*EXERCISE GOAL:*
Images must not appear in your copy; reproduce every other part of the records exactly.

[Raw records]
[Start]

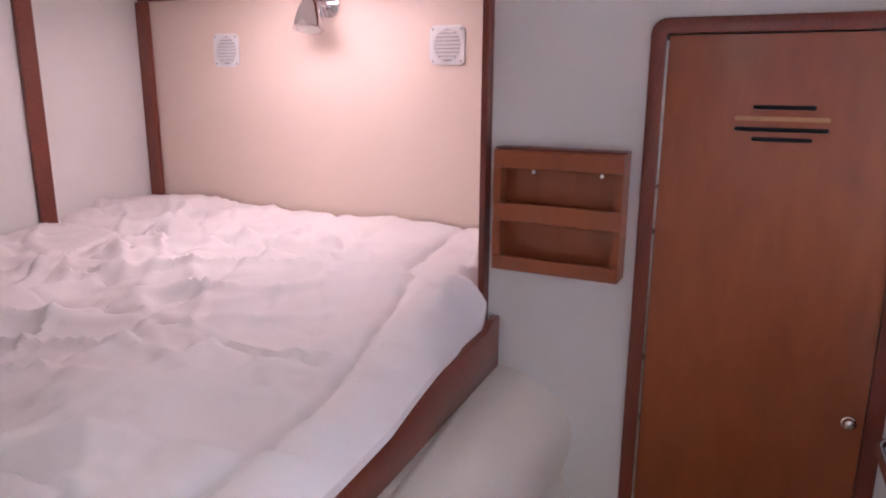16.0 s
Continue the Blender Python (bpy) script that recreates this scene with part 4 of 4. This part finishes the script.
for i in range(3):
    a = 2 * math.pi * i / 3 + 0.5
    part("clip", box((-0.011, 0.094, -0.033), (0.011, 0.114, -0.002), 0.004, 2, Matrix.Translation(LC) @ Matrix.Rotation(a, 4, "Z")), CHROME, cl, "", True)
struct("ceiling_seam", tube([(0.305, 1.00, ceil_z(0.305, 1.00) - 0.0003), (0.435, 0.60, ceil_z(0.435, 0.60) - 0.0003)], 0.0011, 6), RADIO, "thin dark seam in the overhead", "seam")

liner_edge = []
for i in range(41):
    y = 0.55 + 1.25 * i / 40
    z = 1.906 - 0.085 * max(0.0, (1.5 - y) / 0.6) ** 1.4 * 0.55
    liner_edge.append((hull_x(y, z) + 0.002, y, z))
struct("headliner_edge", tube(liner_edge, 0.011, 12), LINER, "soft rounded edge of the headliner on the hull side", "trim", True)

# ---- berth ----
struct("wall_berth_back", box((-2.55, 2.197, 0.9), (-0.75, 2.23, 2.2)), PEACH, "peach vinyl panel behind the berth", "wall")
struct("wall_berth_port", box((-2.52, -0.6, 0.9), (-2.475, 2.195, 2.25)), VINYL_WHITE, "white vinyl port side lining", "wall")
struct("wall_alcove", box((-0.758, 1.842, 0.9), (-0.738, 2.195, 2.2)), VINYL_WHITE, "white alcove side", "wall")
struct("ceiling_berth", box((-2.55, 0.60, 2.165), (-0.70, 2.23, 2.185)), CEILING, "white overhead above the berth", "ceiling")
struct("wall_berth_aft", box((-2.5, -0.32, 0.0), (-0.60, -0.28, 1.95)), LINER, "cream bulkhead at the foot of the berth", "wall")
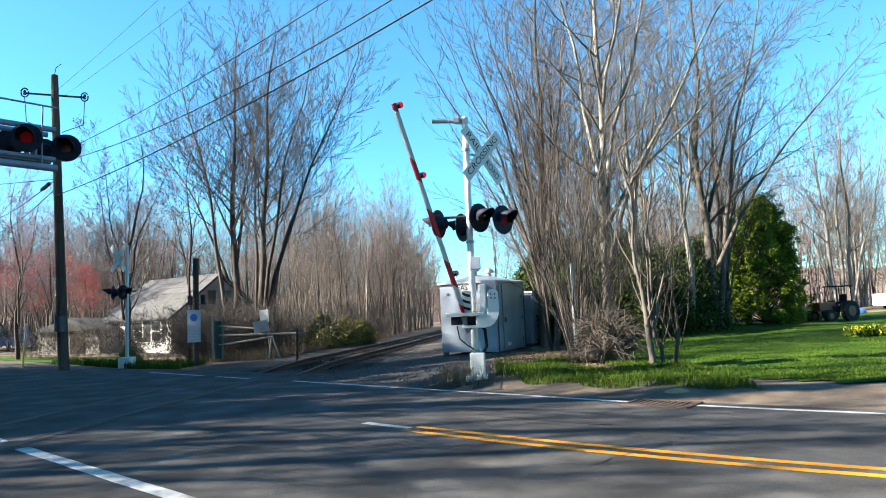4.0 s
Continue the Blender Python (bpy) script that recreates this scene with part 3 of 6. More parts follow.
def bare_tree(name, seed, height, rad, stems, label, bark, twig, splay=0.25, kids=(6, 7, 6, 0), spread=0.7, first=0.0, shrink=0.52, lift=0.06, buds=None, bud_count=0, bud_size=0.05, m=None, group="", category="tree", seg=(7, 5, 3, 2, 2), thin=0.005):
    """A leafless tree: stems from the base, limbs and fine twigs."""
    r = random.Random(seed)
    t = thing(name, m or Matrix(), label, category, group)
    out, tips = ([], []), []
    base_lines = []
    if first:
        grow(r, (0, 0, -0.3), (r.gauss(0, 0.04), r.gauss(0, 0.04), 1), first + 0.3, rad, 9, out, tips, 0.05, 0.05)
        start = out[1][-1][0][-1]
        base_lines.append(out[1].pop())
    else:
        start = (0, 0, -0.3)
    for k in range(stems):
        a = 6.283 * k / stems + r.uniform(-0.5, 0.5)
        q = splay * r.uniform(0.4, 1.2)
        o = Vector(start) + Vector((math.cos(a), math.sin(a), 0)) * (rad * 0.5 if stems > 1 else 0)
        grow(r, o, (math.cos(a) * q, math.sin(a) * q, 1), (height - first) * r.uniform(0.8, 1.0), rad * (0.62 if stems > 1 else 1) * r.uniform(0.7, 1.0), 0, out, tips, 0.1, lift, kids, spread, shrink, seg, thin)
    tubes("trunk", base_lines + out[0], bark, t)
    tubes("crown", out[1], twig, t)
    if buds:
        leaf_cloud("bud_mass", [p for p, d, l in tips if l >= 2], bud_count, bud_size, bud_size * 2.2, buds, t, seed)
    return t


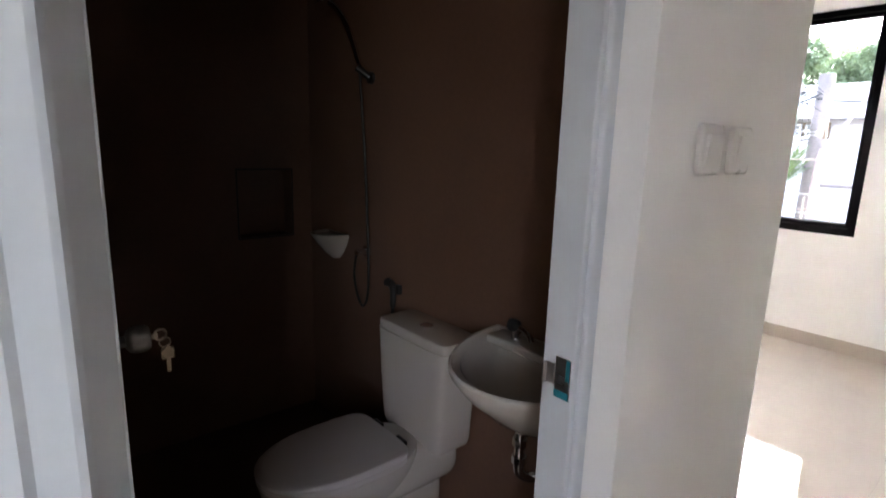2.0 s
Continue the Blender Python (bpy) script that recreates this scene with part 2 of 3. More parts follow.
# ---- plan of the house, metres ----
XW, XE, YN = -2.175, 1.966, 3.248      # bedroom west, east and north faces
CEILZ = 3.5
BW, BN, BS = -2.16, -0.147, -1.95     # bathroom west, north and south faces
BZ, BATH_CEIL = -0.03, 3.3            # bathroom floor and ceiling
ENTRY = -1.47                         # inner face of the wall with the bedroom door
HALL = -4.0
WX0, WX1, WZ0, WZ1 = -2.174, -0.497, 0.870, 2.452   # window opening
BD0, BD1, BDZ = -1.452, -0.641, 2.16  # opening for the bathroom door frame
HY0, HY1, HZ0, HZ1 = -3.3, -2.3, 0.8, 2.2     # unseen opening in the side of the hall, made up for the fill lamp
ED0, ED1, EDZ = 0.001, 0.905, 2.13     # opening for the bedroom door

structure("wall_north", panel(BM(), "y", YN, YN + 0.15, (-2.34, WX0, WX1, 2.13), (-3.3, WZ0, WZ1, 3.6), {(1, 1)}), PAINT, "smooth white painted wall with the window opening")
structure("wall_west", box(BM(), -2.34, XW, 0.0, YN, -0.2, CEILZ), PAINT, "smooth white painted bedroom side wall")
structure("wall_east", panel(BM(), "x", XE, 2.13, (HALL, HY0, HY1, YN), (-0.2, HZ0, HZ1, CEILZ), {(1, 1)}), PAINT, "smooth white painted wall opposite the window corner")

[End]

*REPLY TO THE EXERCISE:*
16.0 s
Continue the Blender Python (bpy) script that recreates this scene with part 4 of 4. This part finishes the script.
for i in range(3):
    a = 2 * math.pi * i / 3 + 0.5
    part("clip", box((-0.011, 0.094, -0.033), (0.011, 0.114, -0.002), 0.004, 2, Matrix.Translation(LC) @ Matrix.Rotation(a, 4, "Z")), CHROME, cl, "", True)
struct("ceiling_seam", tube([(0.305, 1.00, ceil_z(0.305, 1.00) - 0.0003), (0.435, 0.60, ceil_z(0.435, 0.60) - 0.0003)], 0.0011, 6), RADIO, "thin dark seam in the overhead", "seam")

liner_edge = []
for i in range(41):
    y = 0.55 + 1.25 * i / 40
    z = 1.906 - 0.085 * max(0.0, (1.5 - y) / 0.6) ** 1.4 * 0.55
    liner_edge.append((hull_x(y, z) + 0.002, y, z))
struct("headliner_edge", tube(liner_edge, 0.011, 12), LINER, "soft rounded edge of the headliner on the hull side", "trim", True)

# ---- berth ----
struct("wall_berth_back", box((-2.55, 2.197, 0.9), (-0.75, 2.23, 2.2)), PEACH, "peach vinyl panel behind the berth", "wall")
struct("wall_berth_port", box((-2.52, -0.6, 0.9), (-2.475, 2.195, 2.25)), VINYL_WHITE, "white vinyl port side lining", "wall")
struct("wall_alcove", box((-0.758, 1.842, 0.9), (-0.738, 2.195, 2.2)), VINYL_WHITE, "white alcove side", "wall")
struct("ceiling_berth", box((-2.55, 0.60, 2.165), (-0.70, 2.23, 2.185)), CEILING, "white overhead above the berth", "ceiling")
struct("wall_berth_aft", box((-2.5, -0.32, 0.0), (-0.60, -0.28, 1.95)), LINER, "cream bulkhead at the foot of the berth", "wall")
4.0 s
Continue the Blender Python (bpy) script that recreates this scene with part 3 of 6. More parts follow.
def bare_tree(name, seed, height, rad, stems, label, bark, twig, splay=0.25, kids=(6, 7, 6, 0), spread=0.7, first=0.0, shrink=0.52, lift=0.06, buds=None, bud_count=0, bud_size=0.05, m=None, group="", category="tree", seg=(7, 5, 3, 2, 2), thin=0.005):
    """A leafless tree: stems from the base, limbs and fine twigs."""
    r = random.Random(seed)
    t = thing(name, m or Matrix(), label, category, group)
    out, tips = ([], []), []
    base_lines = []
    if first:
        grow(r, (0, 0, -0.3), (r.gauss(0, 0.04), r.gauss(0, 0.04), 1), first + 0.3, rad, 9, out, tips, 0.05, 0.05)
        start = out[1][-1][0][-1]
        base_lines.append(out[1].pop())
    else:
        start = (0, 0, -0.3)
    for k in range(stems):
        a = 6.283 * k / stems + r.uniform(-0.5, 0.5)
        q = splay * r.uniform(0.4, 1.2)
        o = Vector(start) + Vector((math.cos(a), math.sin(a), 0)) * (rad * 0.5 if stems > 1 else 0)
        grow(r, o, (math.cos(a) * q, math.sin(a) * q, 1), (height - first) * r.uniform(0.8, 1.0), rad * (0.62 if stems > 1 else 1) * r.uniform(0.7, 1.0), 0, out, tips, 0.1, lift, kids, spread, shrink, seg, thin)
    tubes("trunk", base_lines + out[0], bark, t)
    tubes("crown", out[1], twig, t)
    if buds:
        leaf_cloud("bud_mass", [p for p, d, l in tips if l >= 2], bud_count, bud_size, bud_size * 2.2, buds, t, seed)
    return t


2.0 s
Continue the Blender Python (bpy) script that recreates this scene with part 2 of 3. More parts follow.
# ---- plan of the house, metres ----
XW, XE, YN = -2.175, 1.966, 3.248      # bedroom west, east and north faces
CEILZ = 3.5
BW, BN, BS = -2.16, -0.147, -1.95     # bathroom west, north and south faces
BZ, BATH_CEIL = -0.03, 3.3            # bathroom floor and ceiling
ENTRY = -1.47                         # inner face of the wall with the bedroom door
HALL = -4.0
WX0, WX1, WZ0, WZ1 = -2.174, -0.497, 0.870, 2.452   # window opening
BD0, BD1, BDZ = -1.452, -0.641, 2.16  # opening for the bathroom door frame
HY0, HY1, HZ0, HZ1 = -3.3, -2.3, 0.8, 2.2     # unseen opening in the side of the hall, made up for the fill lamp
ED0, ED1, EDZ = 0.001, 0.905, 2.13     # opening for the bedroom door

structure("wall_north", panel(BM(), "y", YN, YN + 0.15, (-2.34, WX0, WX1, 2.13), (-3.3, WZ0, WZ1, 3.6), {(1, 1)}), PAINT, "smooth white painted wall with the window opening")
structure("wall_west", box(BM(), -2.34, XW, 0.0, YN, -0.2, CEILZ), PAINT, "smooth white painted bedroom side wall")
structure("wall_east", panel(BM(), "x", XE, 2.13, (HALL, HY0, HY1, YN), (-0.2, HZ0, HZ1, CEILZ), {(1, 1)}), PAINT, "smooth white painted wall opposite the window corner")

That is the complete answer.